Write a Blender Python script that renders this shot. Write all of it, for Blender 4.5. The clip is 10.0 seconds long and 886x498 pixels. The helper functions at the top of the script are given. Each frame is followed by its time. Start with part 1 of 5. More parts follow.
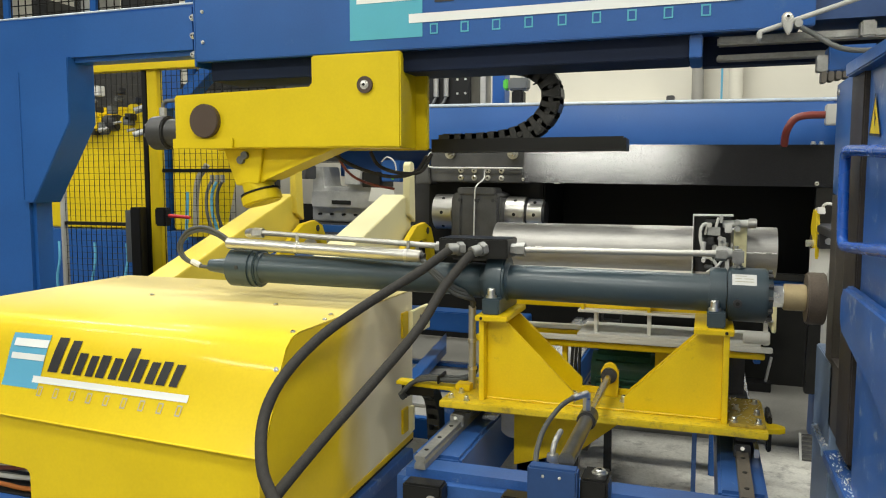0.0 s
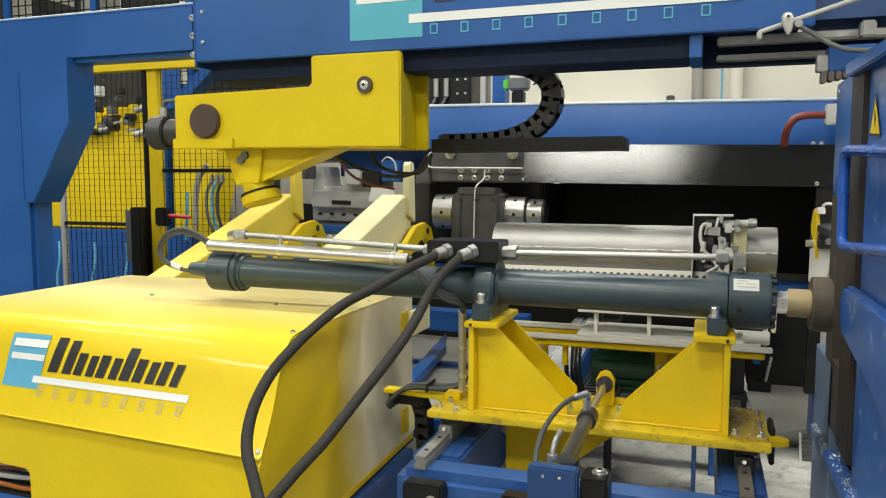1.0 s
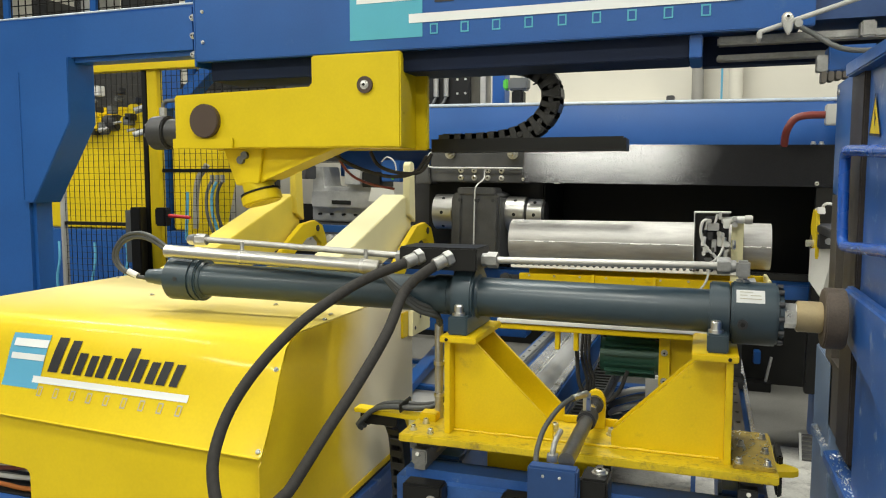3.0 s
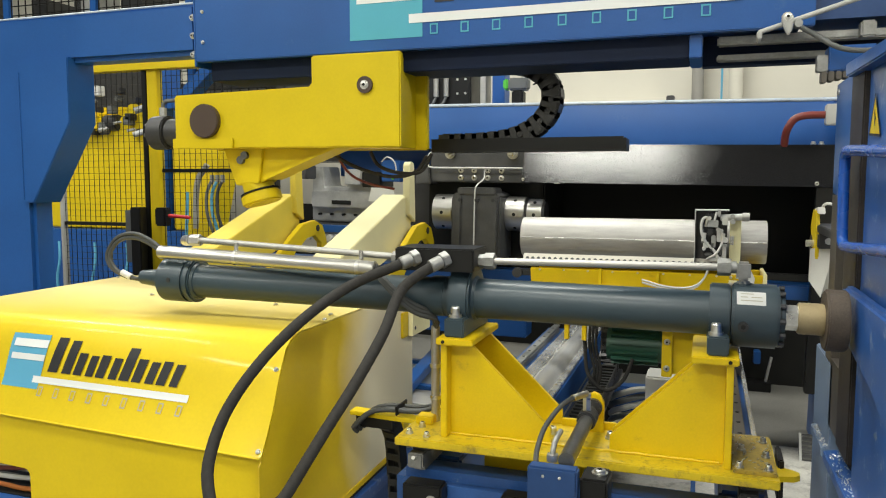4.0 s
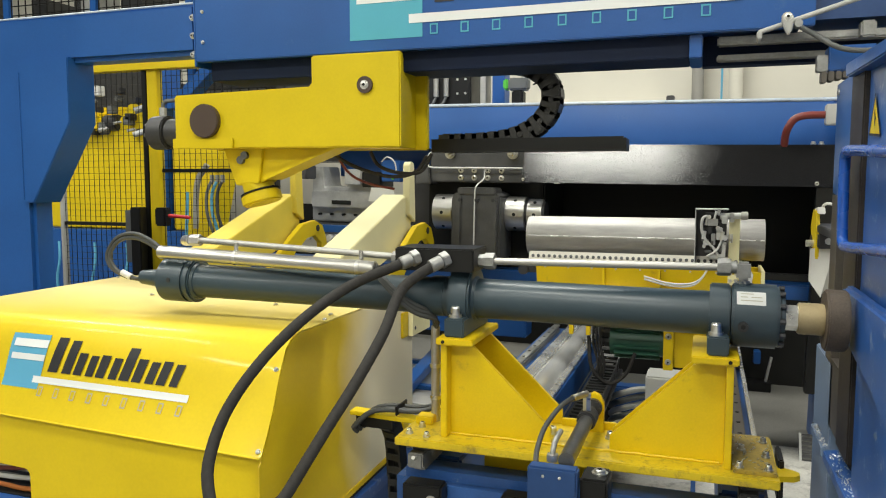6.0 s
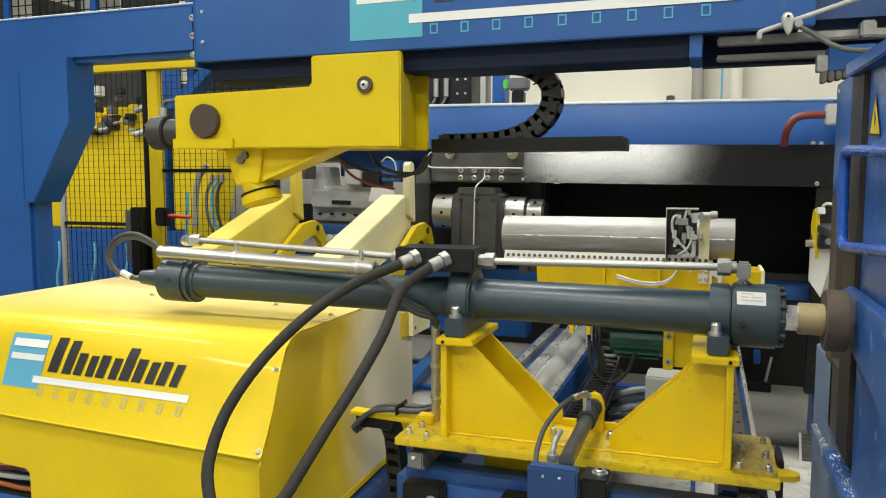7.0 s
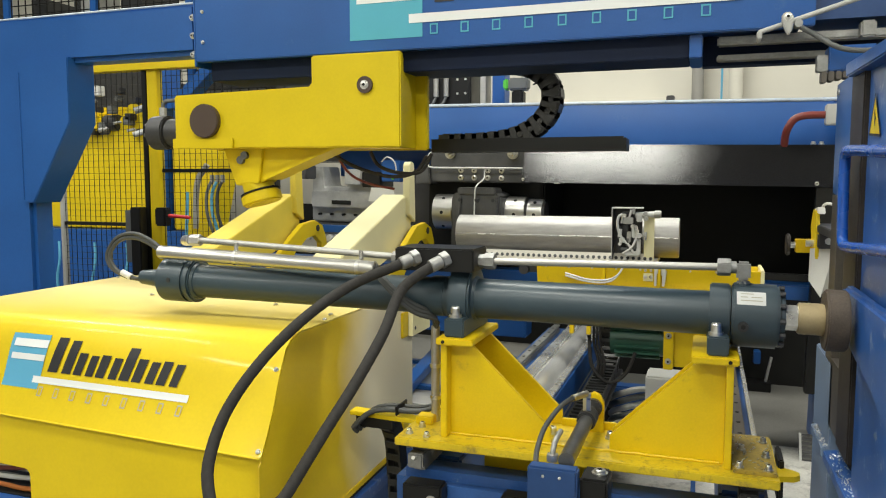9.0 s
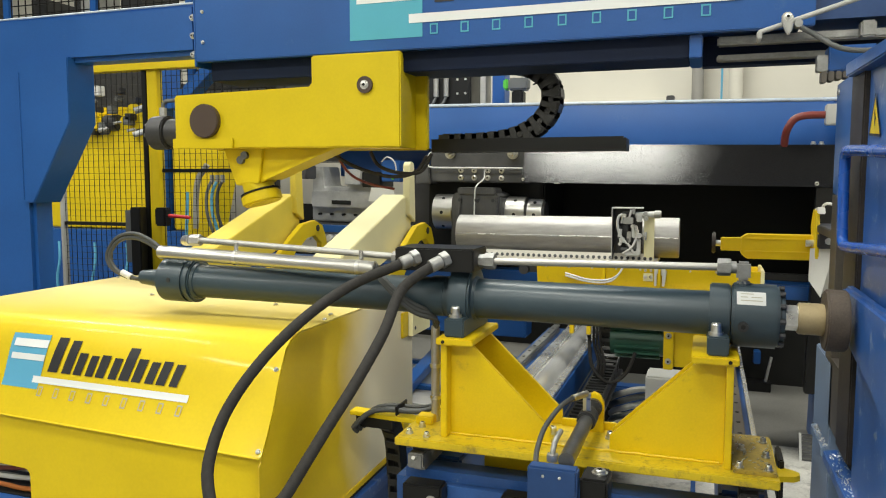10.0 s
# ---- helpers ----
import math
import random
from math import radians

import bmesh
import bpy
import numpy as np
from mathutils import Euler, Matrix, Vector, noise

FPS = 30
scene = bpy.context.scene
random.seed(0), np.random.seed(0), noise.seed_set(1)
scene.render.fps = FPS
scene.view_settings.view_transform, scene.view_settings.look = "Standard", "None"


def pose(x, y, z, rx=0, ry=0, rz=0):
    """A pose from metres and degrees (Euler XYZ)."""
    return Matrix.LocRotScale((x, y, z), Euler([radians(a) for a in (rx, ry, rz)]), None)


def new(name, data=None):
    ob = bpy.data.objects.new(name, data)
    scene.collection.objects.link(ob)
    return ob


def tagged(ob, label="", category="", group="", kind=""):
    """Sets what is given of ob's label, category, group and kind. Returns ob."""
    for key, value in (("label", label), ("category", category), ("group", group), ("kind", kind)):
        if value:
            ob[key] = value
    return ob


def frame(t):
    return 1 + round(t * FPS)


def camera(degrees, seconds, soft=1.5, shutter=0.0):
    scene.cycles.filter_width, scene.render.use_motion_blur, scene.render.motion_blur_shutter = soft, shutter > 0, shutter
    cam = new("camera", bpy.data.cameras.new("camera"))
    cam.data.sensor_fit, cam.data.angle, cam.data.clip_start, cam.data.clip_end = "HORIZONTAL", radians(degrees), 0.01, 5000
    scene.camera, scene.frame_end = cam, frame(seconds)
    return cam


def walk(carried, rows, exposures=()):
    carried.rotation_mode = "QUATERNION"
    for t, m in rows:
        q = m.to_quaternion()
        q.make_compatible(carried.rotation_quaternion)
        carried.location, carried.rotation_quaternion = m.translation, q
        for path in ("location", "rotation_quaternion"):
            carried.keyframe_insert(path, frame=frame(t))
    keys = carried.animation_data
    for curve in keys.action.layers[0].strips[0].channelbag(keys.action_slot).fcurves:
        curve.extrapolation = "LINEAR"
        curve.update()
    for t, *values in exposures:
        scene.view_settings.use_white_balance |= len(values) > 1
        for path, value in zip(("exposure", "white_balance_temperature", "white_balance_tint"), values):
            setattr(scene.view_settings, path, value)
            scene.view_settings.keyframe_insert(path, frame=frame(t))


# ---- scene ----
cam = camera(60.2, 10.0, soft=1.1)
EYE = pose(0, 0, 1.6, 90 - 5.17, 0, 19.0)
walk(cam, [(0.0, EYE), (10.0, EYE)], exposures=[(0.0, 0.0), (10.0, 0.0)])

# ---- light: unseen area lamps in rows stand in for hall lights; white walls ----
world = bpy.data.worlds.new("world")
scene.world = world
world.use_nodes = True
world.node_tree.nodes["Background"].inputs[0].default_value = (0.75, 0.82, 0.9, 1)
world.node_tree.nodes["Background"].inputs[1].default_value = 0.15


def hall_lamp(x, y, z, sx, sy, power, colour=(0.97, 0.968, 0.87)):
    lamp = bpy.data.lights.new("hall_lamp", "AREA")
    lamp.shape, lamp.size, lamp.size_y, lamp.energy, lamp.color = "RECTANGLE", sx, sy, power, colour
    ob = new("hall_lamp", lamp)
    ob.matrix_basis = pose(x, y, z)
    return ob


for lx in (-6.35, -1.3, 3.75):
    for ly in (-3.9, -0.2, 3.5, 7.2):
        # the row behind the camera is stronger, as added frontal fill
        hall_lamp(lx, ly, 5.9, 1.9, 0.8, 221 if ly < -3 else 154)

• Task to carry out
Track down every line holding the string "carried" and copy it.

• Result of the task
def walk(carried, rows, exposures=()):
    carried.rotation_mode = "QUATERNION"
        q.make_compatible(carried.rotation_quaternion)
        carried.location, carried.rotation_quaternion = m.translation, q
            carried.keyframe_insert(path, frame=frame(t))
    keys = carried.animation_data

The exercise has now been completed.